The essence of holiness, he said, is to love God with all our heart and our neighbor as ourselves.
“Jesus wants us to be holy so that he can continue his mission through us, to bring salvation to the lost – to those not baptized and to the fallen away,” he said.
But Christians find ways to resist carrying out that mission, says Martin.
“We say, but I’m just a lay person. I’ve got a family,” Martin said. “You’re just a lay person? You mean you’re just created in the image of God? You’re baptized, which means God dwells within you. You’re part of the Body of Christ. You’re destined for eternal glory.”
Then people say I’m busy today. I’ll do it tomorrow, he continued.
“Today is the acceptable day of the Lord,” Martin said. “If you hear his voice today, don’t harden your heart. Why postpone happiness, healing, greater love, freedom, hope and joy.”
People also say they don’t have what it takes.
“People say, I’m not good enough for heaven. I’m planning on purgatory,” Martin said. “But if we aim for purgatory and miss?

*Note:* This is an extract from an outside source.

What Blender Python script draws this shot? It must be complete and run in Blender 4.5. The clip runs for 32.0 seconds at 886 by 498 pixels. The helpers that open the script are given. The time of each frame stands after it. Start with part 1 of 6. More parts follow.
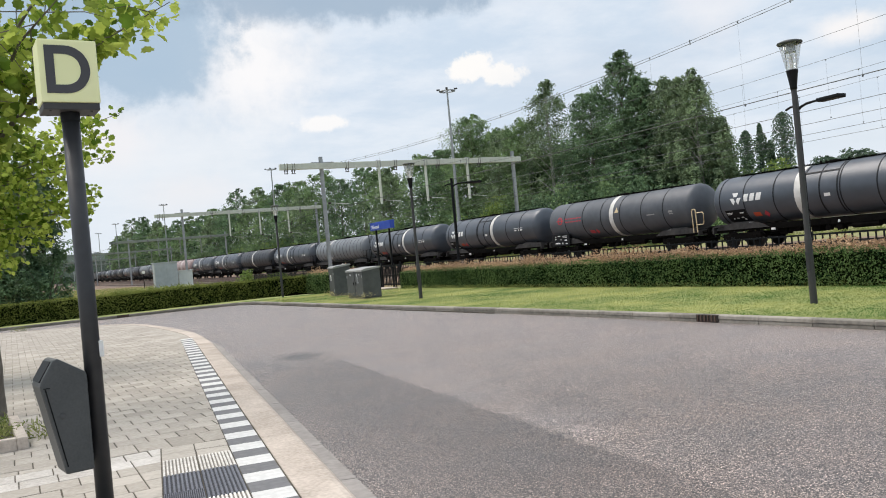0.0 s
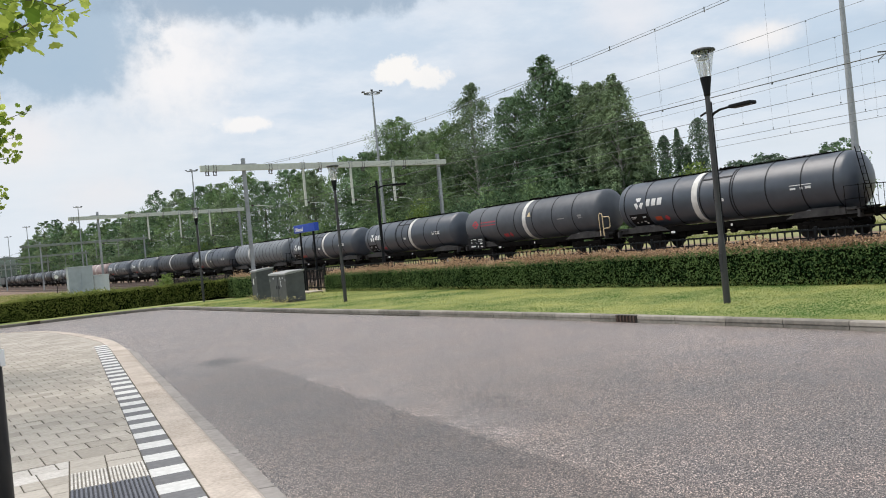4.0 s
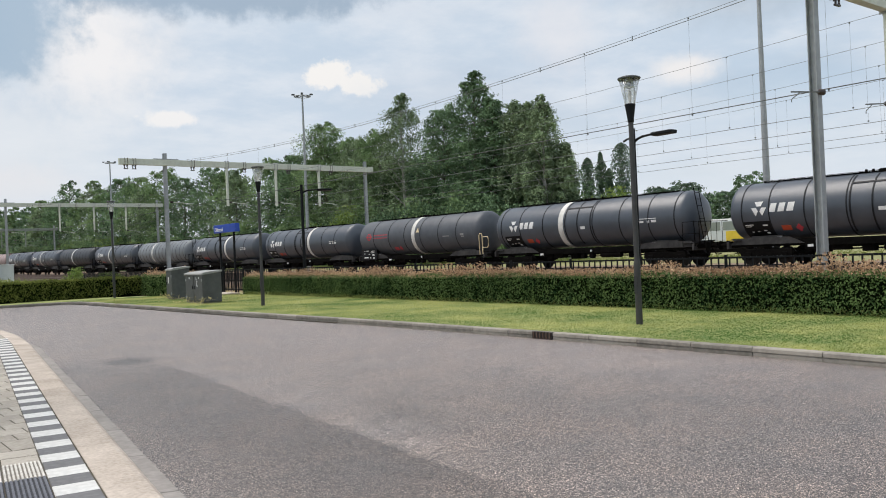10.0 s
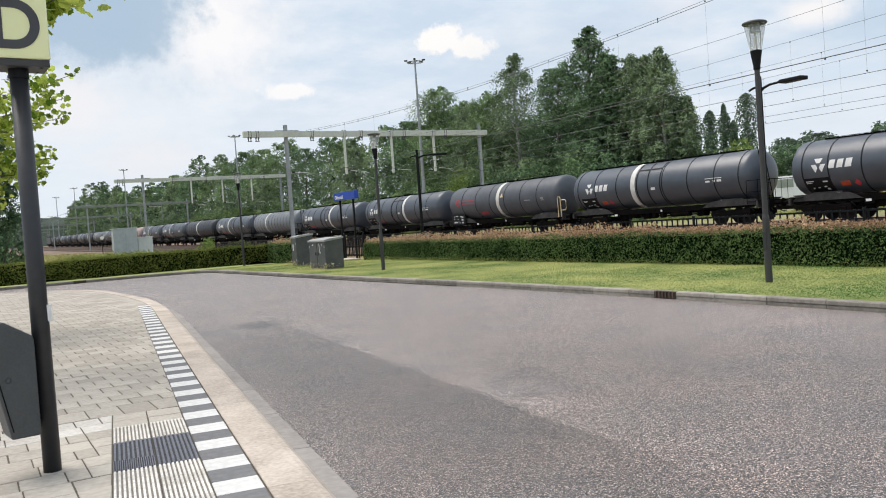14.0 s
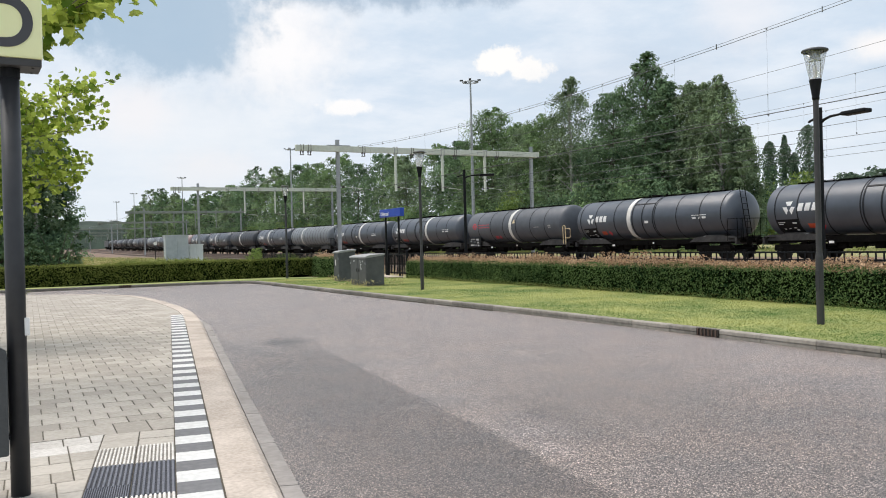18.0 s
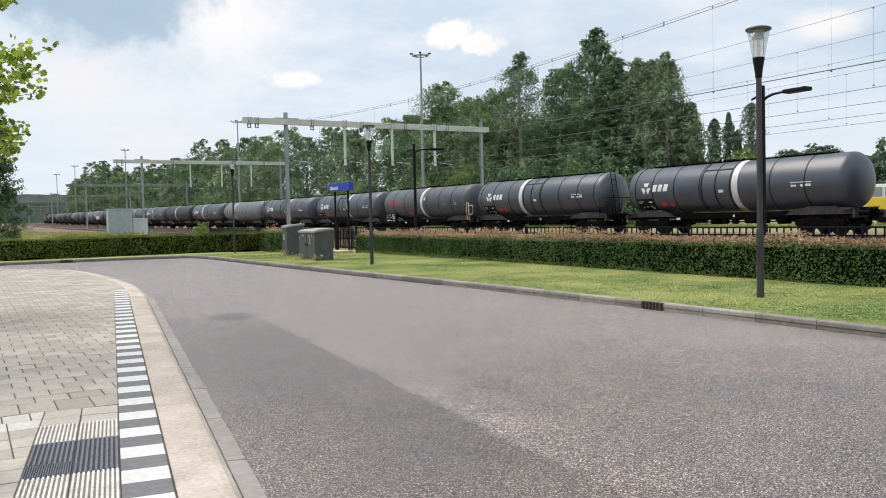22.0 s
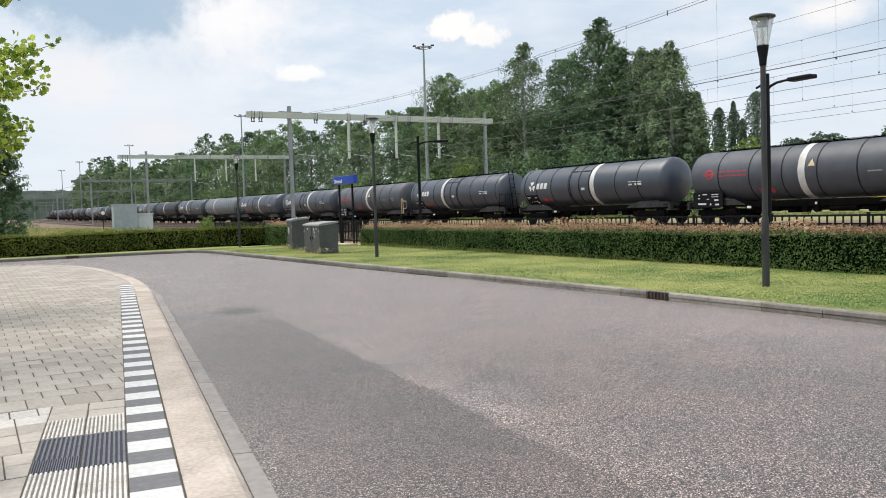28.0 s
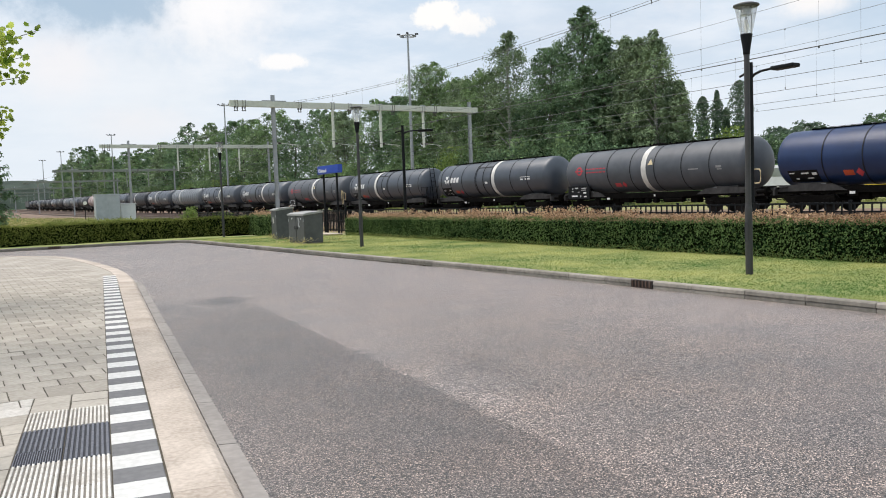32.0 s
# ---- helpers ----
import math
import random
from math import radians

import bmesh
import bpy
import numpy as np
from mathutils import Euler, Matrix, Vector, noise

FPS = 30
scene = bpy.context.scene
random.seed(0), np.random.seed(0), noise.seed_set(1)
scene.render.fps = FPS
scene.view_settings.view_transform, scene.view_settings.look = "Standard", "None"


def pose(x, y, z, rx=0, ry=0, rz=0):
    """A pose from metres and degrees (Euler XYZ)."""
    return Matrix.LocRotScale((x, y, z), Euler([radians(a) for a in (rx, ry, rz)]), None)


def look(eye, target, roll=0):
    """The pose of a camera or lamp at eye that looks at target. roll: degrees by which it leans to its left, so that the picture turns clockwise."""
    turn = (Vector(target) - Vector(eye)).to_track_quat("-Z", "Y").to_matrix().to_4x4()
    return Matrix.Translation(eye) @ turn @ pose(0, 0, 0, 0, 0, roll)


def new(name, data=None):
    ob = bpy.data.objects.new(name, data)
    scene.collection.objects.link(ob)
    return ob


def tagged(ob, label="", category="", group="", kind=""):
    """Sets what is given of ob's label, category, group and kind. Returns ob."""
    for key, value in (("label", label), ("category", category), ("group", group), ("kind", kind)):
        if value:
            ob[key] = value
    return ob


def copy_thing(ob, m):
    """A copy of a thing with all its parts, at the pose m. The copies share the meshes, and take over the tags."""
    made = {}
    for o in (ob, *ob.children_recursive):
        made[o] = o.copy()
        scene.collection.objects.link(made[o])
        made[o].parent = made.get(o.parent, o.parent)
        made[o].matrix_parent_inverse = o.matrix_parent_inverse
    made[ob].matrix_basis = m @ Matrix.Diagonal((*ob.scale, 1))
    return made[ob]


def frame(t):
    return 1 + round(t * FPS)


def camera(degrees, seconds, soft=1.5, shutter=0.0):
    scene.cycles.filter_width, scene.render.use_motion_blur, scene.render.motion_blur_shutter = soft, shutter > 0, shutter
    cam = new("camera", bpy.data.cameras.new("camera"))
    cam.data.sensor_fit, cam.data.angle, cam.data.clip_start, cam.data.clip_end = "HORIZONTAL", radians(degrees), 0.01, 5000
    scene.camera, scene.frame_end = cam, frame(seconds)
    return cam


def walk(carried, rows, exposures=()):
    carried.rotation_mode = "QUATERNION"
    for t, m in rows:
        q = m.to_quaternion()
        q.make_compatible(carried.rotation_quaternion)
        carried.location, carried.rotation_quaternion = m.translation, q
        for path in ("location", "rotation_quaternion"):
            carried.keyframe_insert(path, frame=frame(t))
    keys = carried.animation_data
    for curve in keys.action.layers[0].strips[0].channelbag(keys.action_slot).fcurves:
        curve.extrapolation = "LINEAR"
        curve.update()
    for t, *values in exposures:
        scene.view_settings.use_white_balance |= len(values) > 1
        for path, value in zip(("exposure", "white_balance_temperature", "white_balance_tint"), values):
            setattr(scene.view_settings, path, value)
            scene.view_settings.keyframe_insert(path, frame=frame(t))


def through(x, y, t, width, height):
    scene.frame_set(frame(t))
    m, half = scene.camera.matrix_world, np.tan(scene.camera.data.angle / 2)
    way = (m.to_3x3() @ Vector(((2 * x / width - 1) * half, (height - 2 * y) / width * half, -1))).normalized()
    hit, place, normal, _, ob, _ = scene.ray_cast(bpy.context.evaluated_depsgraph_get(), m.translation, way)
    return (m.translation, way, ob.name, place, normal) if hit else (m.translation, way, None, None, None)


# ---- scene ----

I hear it’s hell to miss purgatory.”
Martin said Catholics have to look no farther than the lives of the saints to see how it’s done. In researching for his book, The Fulfillment of All Desire, Martin identified four principals from the lives of saints: 1. The spiritual journey is totally dependent on the grace of God. 2. Our effort is essential. 3. It can be painful. 4. It’s worth it.
Another component to this year’s Eucharistic Congress, was a session geared just for teens. During a talk, Randy Raus, president of Life Teen, urged them to make the Eucharist the center of their lives.
“He [God] is calling us to be saints,” Raus said. “Don’t sell yourself short. There are hardened parts of your heart that need to be evangelized. Ask yourself, what can I give up to make room for God?”
The Eucharistic Congress concluded with the Divine Mercy Chaplet, sung in English, Spanish and Vietnamese, languages common to the diocese.
Bishop Estévez closed the congress with prayers for the cardinals choosing the new pope.
Later that afternoon, Catholic school children from throughout the diocese competed in the final rounds of the Bishop’s Bowl.